The number of children subjected to labour in other parts of the world has declined but in Africa 20 million more children are still engaged in the illegal labour.

Though efforts to increase education enrolment and retention and to decrease child labour, extreme poverty, and stunted growth due to malnutrition had made some progress in Africa, it said, in the last decade, injustice for Africa’s children has been increasing due to global inequality.

“The scale of injustice Africa is facing is shocking and debilitating to the efforts to achieve the African Union’s Agenda 2063 and the Sustainable Development Goals,” the report says.

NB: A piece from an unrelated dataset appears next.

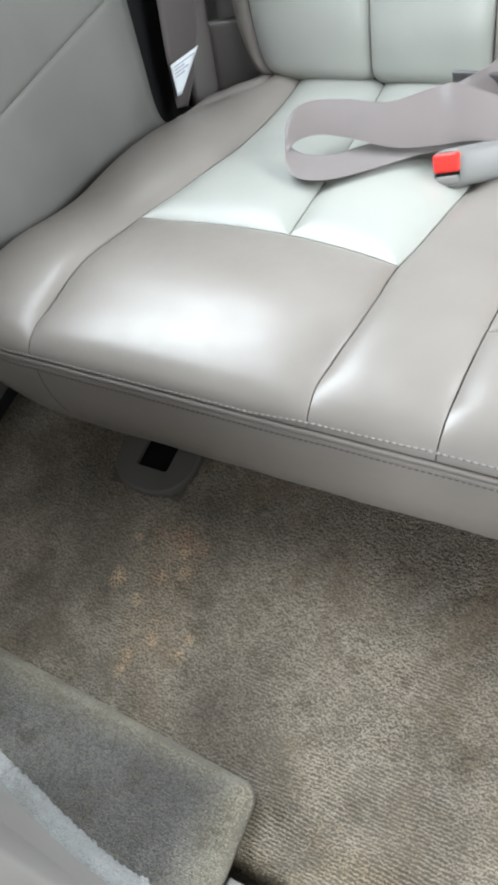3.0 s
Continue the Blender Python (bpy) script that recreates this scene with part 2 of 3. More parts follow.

“These appalling increases are a result of the dramatically unfair share of growth Africa has received. While the rest of the world has broadly seen increases in wealth since 2016, Africa has seen a substantial decrease in GDP per capita and, by not growing at the same rate as other countries, sub-Saharan Africa has lost $898.7 billion in the 2016-2021 period alone,” the report reads.

The report says that coincidentally, the world has increasingly  become richer amid Africa misery, reaching a highest global GDP in 2021.

“Despite two global economic disasters in just 15 years, the wealth of the richest citizens and countries keeps increasing at an unbelievable rate.”

“This rate becomes shameful when compared with the decreasing rate in sub-Saharan Africa, where GDP per capita is lower in 2021 than it was in 2011. When the exploitation of Africa’s abundant natural resources and its poorest citizens to create much of the increase in global wealth is considered, the disparity is grotesque.”

The report analysed data across numerous sectors from which it say it “presents irrefutable evidence of the modern day global economic injustices faced by Africa and her children in just the last seven years,  have cost trillions of dollars – and millions of lives.”